Stated problem> Quote every line as written. Omit pictures.

═════ Available data

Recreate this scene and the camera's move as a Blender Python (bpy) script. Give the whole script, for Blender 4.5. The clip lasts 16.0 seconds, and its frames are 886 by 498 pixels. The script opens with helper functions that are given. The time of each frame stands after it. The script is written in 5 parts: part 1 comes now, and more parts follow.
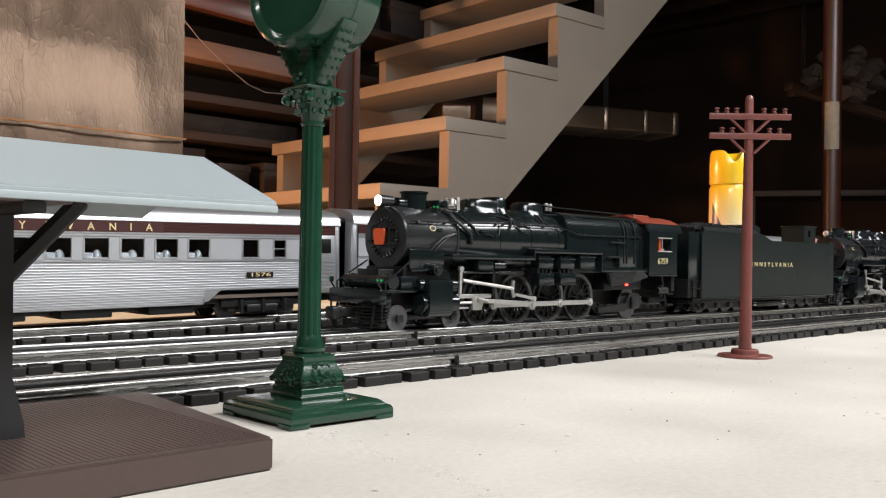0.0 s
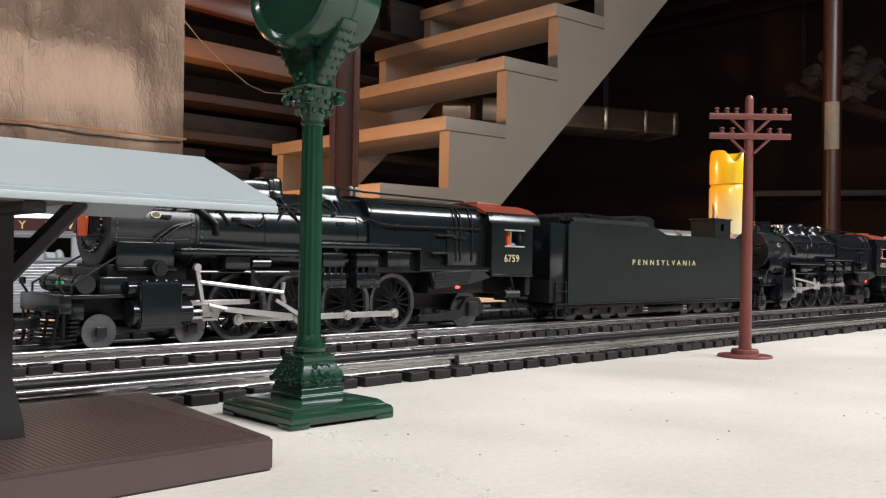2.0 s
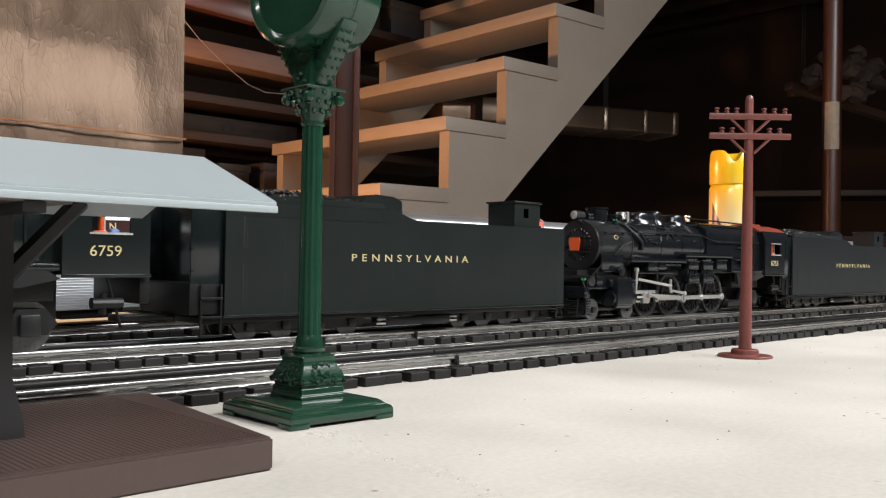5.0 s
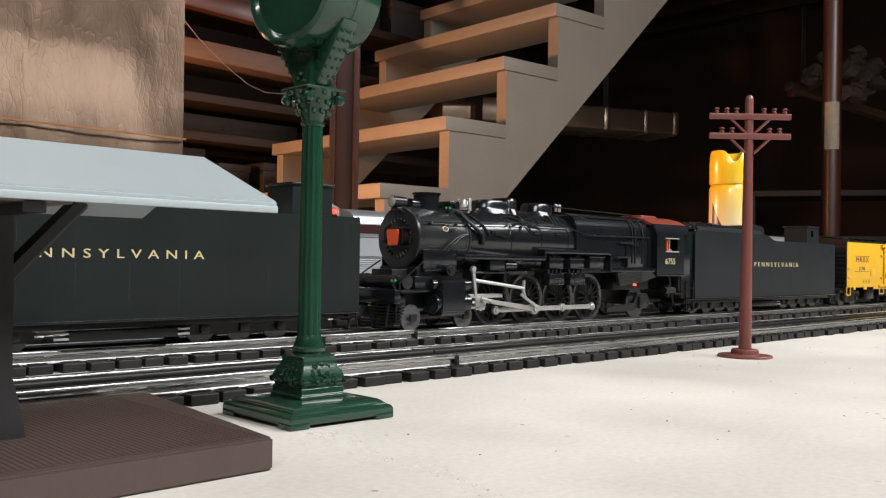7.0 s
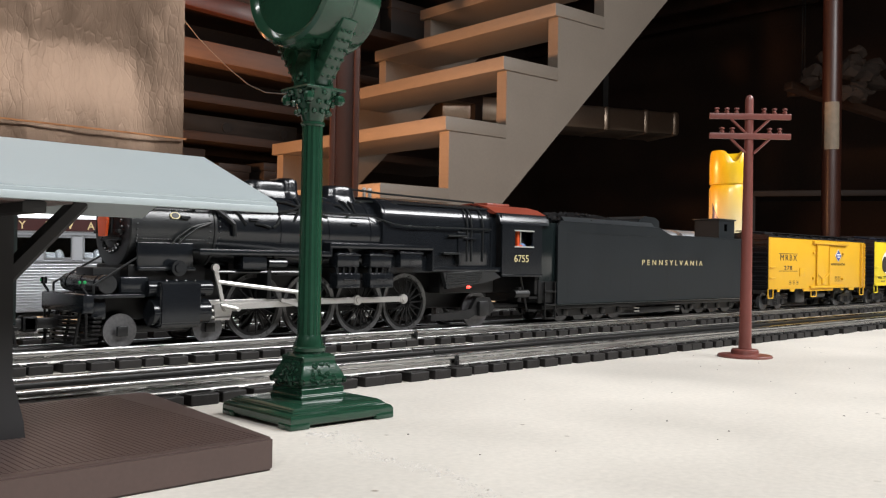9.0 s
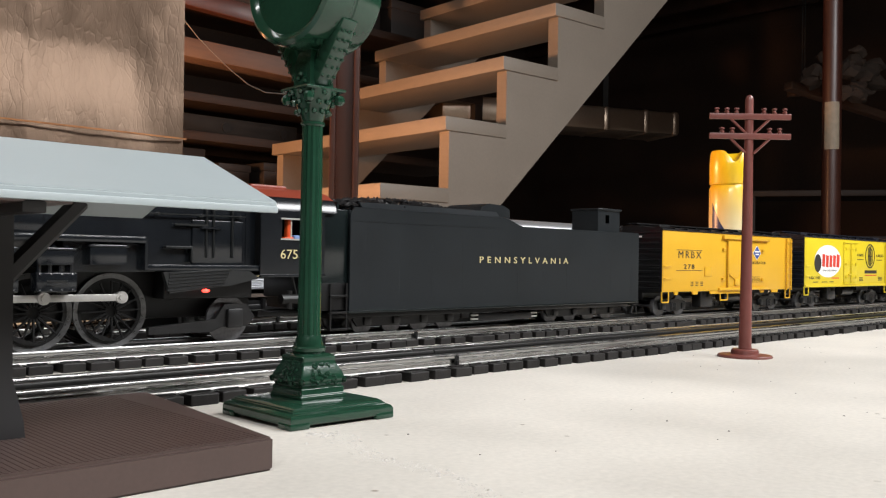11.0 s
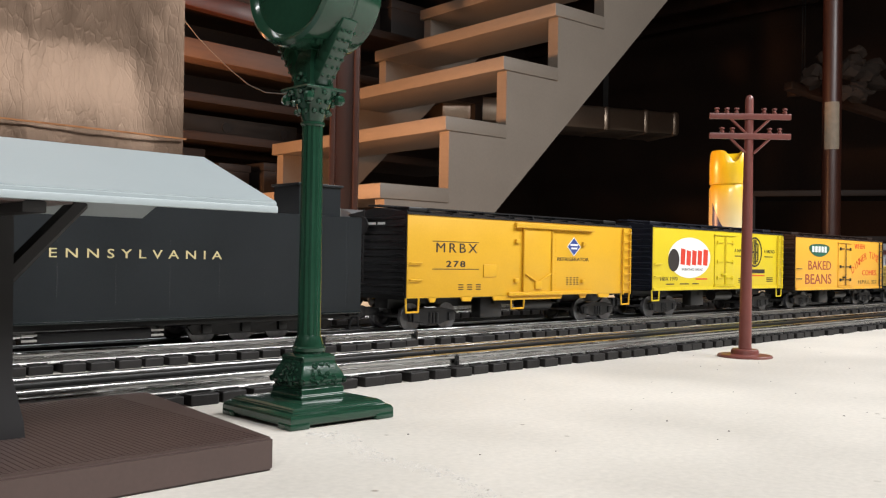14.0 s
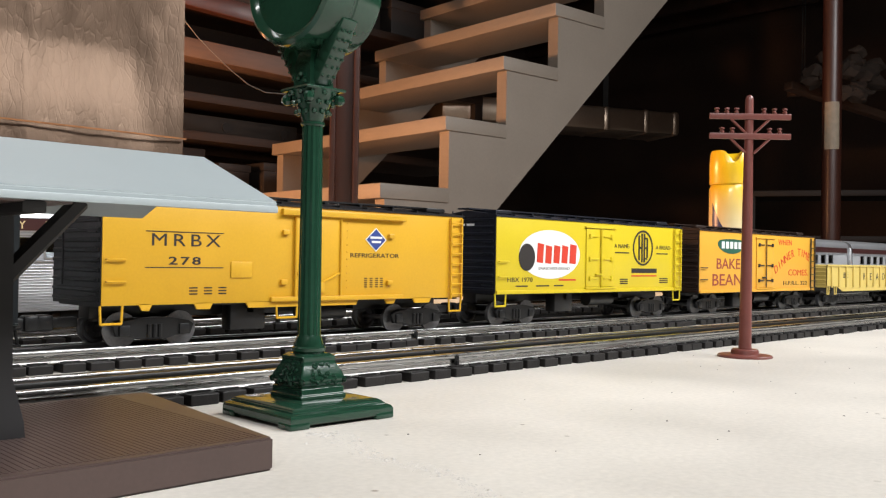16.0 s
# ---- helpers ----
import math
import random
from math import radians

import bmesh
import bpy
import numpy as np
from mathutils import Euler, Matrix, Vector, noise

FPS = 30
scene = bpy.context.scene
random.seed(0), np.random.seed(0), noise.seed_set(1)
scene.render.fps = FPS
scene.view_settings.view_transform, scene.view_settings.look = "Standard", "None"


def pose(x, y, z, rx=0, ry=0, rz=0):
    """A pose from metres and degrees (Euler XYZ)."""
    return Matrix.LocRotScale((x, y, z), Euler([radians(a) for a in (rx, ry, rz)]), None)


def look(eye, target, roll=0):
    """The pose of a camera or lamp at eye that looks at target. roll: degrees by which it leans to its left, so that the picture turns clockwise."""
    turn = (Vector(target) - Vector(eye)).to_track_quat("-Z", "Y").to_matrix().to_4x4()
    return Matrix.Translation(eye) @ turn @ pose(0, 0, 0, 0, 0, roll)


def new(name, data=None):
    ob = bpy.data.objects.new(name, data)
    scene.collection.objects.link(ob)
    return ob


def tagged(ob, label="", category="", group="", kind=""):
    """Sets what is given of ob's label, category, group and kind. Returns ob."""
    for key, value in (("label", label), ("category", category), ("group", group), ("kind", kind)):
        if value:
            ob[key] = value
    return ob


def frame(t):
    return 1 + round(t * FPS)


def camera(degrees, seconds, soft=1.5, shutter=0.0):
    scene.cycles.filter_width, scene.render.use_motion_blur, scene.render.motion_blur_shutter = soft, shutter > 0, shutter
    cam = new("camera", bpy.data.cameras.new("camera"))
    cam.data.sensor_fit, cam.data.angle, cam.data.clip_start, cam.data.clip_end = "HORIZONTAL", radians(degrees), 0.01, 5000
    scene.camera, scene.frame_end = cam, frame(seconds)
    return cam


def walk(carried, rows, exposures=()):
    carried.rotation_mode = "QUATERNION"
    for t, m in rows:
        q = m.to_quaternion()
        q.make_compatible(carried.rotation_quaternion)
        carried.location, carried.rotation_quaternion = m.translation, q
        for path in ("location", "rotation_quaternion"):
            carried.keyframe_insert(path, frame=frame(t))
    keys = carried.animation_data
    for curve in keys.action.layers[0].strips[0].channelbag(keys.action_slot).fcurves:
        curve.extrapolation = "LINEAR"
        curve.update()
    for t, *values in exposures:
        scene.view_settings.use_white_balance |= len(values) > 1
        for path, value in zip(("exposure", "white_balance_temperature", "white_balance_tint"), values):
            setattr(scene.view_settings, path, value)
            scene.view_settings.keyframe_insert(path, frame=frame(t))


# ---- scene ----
# Metres. x runs along the tracks, y away from the camera, z up from the concrete floor.
cam = camera(52.21, 16.0, soft=1.2)
YAW, PITCH = radians(44.295), radians(0.678)
EYE = (0.0, 0.0, 0.06)
AHEAD = (math.sin(YAW) * math.cos(PITCH), math.cos(YAW) * math.cos(PITCH), 0.06 + math.sin(PITCH))
STILL = look(EYE, AHEAD, 0.911)
walk(cam, [(0.0, STILL), (16.0, STILL)], exposures=[(0.0, 0.0), (16.0, 0.0)])

SPEED = 0.10411          # the train's pace, towards -x


def travel(t):
    """How far the train has come by t; it gathers a little speed after the fifth second."""
    return SPEED * t + 0.0006 * max(0.0, t - 5.0)


RAIL = 0.0110            # height of the railhead
Y_A, Y_B, Y_C = 0.3525, 0.4825, 0.6220

# ---- light: basement lamps, the rest is dark ----
world = bpy.data.worlds.new("world")
scene.world = world
world.use_nodes = True
world.node_tree.nodes["Background"].inputs[0].default_value = (0.9, 0.62, 0.47, 1)
world.node_tree.nodes["Background"].inputs[1].default_value = 0.014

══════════

Solution to the problem>
Recreate this scene and the camera's move as a Blender Python (bpy) script. Give the whole script, for Blender 4.5. The clip lasts 16.0 seconds, and its frames are 886 by 498 pixels. The script opens with helper functions that are given. The time of each frame stands after it. The script is written in 5 parts: part 1 comes now, and more parts follow.
0.0 s
2.0 s
5.0 s
7.0 s
9.0 s
11.0 s
14.0 s
16.0 s
# ---- helpers ----
import math
import random
from math import radians

import bmesh
import bpy
import numpy as np
from mathutils import Euler, Matrix, Vector, noise

FPS = 30
scene = bpy.context.scene
random.seed(0), np.random.seed(0), noise.seed_set(1)
scene.render.fps = FPS
scene.view_settings.view_transform, scene.view_settings.look = "Standard", "None"


def pose(x, y, z, rx=0, ry=0, rz=0):
    """A pose from metres and degrees (Euler XYZ)."""
    return Matrix.LocRotScale((x, y, z), Euler([radians(a) for a in (rx, ry, rz)]), None)


def look(eye, target, roll=0):
    """The pose of a camera or lamp at eye that looks at target. roll: degrees by which it leans to its left, so that the picture turns clockwise."""
    turn = (Vector(target) - Vector(eye)).to_track_quat("-Z", "Y").to_matrix().to_4x4()
    return Matrix.Translation(eye) @ turn @ pose(0, 0, 0, 0, 0, roll)


def new(name, data=None):
    ob = bpy.data.objects.new(name, data)
    scene.collection.objects.link(ob)
    return ob


def tagged(ob, label="", category="", group="", kind=""):
    """Sets what is given of ob's label, category, group and kind. Returns ob."""
    for key, value in (("label", label), ("category", category), ("group", group), ("kind", kind)):
        if value:
            ob[key] = value
    return ob


def frame(t):
    return 1 + round(t * FPS)


def camera(degrees, seconds, soft=1.5, shutter=0.0):
    scene.cycles.filter_width, scene.render.use_motion_blur, scene.render.motion_blur_shutter = soft, shutter > 0, shutter
    cam = new("camera", bpy.data.cameras.new("camera"))
    cam.data.sensor_fit, cam.data.angle, cam.data.clip_start, cam.data.clip_end = "HORIZONTAL", radians(degrees), 0.01, 5000
    scene.camera, scene.frame_end = cam, frame(seconds)
    return cam


def walk(carried, rows, exposures=()):
    carried.rotation_mode = "QUATERNION"
    for t, m in rows:
        q = m.to_quaternion()
        q.make_compatible(carried.rotation_quaternion)
        carried.location, carried.rotation_quaternion = m.translation, q
        for path in ("location", "rotation_quaternion"):
            carried.keyframe_insert(path, frame=frame(t))
    keys = carried.animation_data
    for curve in keys.action.layers[0].strips[0].channelbag(keys.action_slot).fcurves:
        curve.extrapolation = "LINEAR"
        curve.update()
    for t, *values in exposures:
        scene.view_settings.use_white_balance |= len(values) > 1
        for path, value in zip(("exposure", "white_balance_temperature", "white_balance_tint"), values):
            setattr(scene.view_settings, path, value)
            scene.view_settings.keyframe_insert(path, frame=frame(t))


# ---- scene ----
# Metres. x runs along the tracks, y away from the camera, z up from the concrete floor.
cam = camera(52.21, 16.0, soft=1.2)
YAW, PITCH = radians(44.295), radians(0.678)
EYE = (0.0, 0.0, 0.06)
AHEAD = (math.sin(YAW) * math.cos(PITCH), math.cos(YAW) * math.cos(PITCH), 0.06 + math.sin(PITCH))
STILL = look(EYE, AHEAD, 0.911)
walk(cam, [(0.0, STILL), (16.0, STILL)], exposures=[(0.0, 0.0), (16.0, 0.0)])

SPEED = 0.10411          # the train's pace, towards -x


def travel(t):
    """How far the train has come by t; it gathers a little speed after the fifth second."""
    return SPEED * t + 0.0006 * max(0.0, t - 5.0)


RAIL = 0.0110            # height of the railhead
Y_A, Y_B, Y_C = 0.3525, 0.4825, 0.6220

# ---- light: basement lamps, the rest is dark ----
world = bpy.data.worlds.new("world")
scene.world = world
world.use_nodes = True
world.node_tree.nodes["Background"].inputs[0].default_value = (0.9, 0.62, 0.47, 1)
world.node_tree.nodes["Background"].inputs[1].default_value = 0.014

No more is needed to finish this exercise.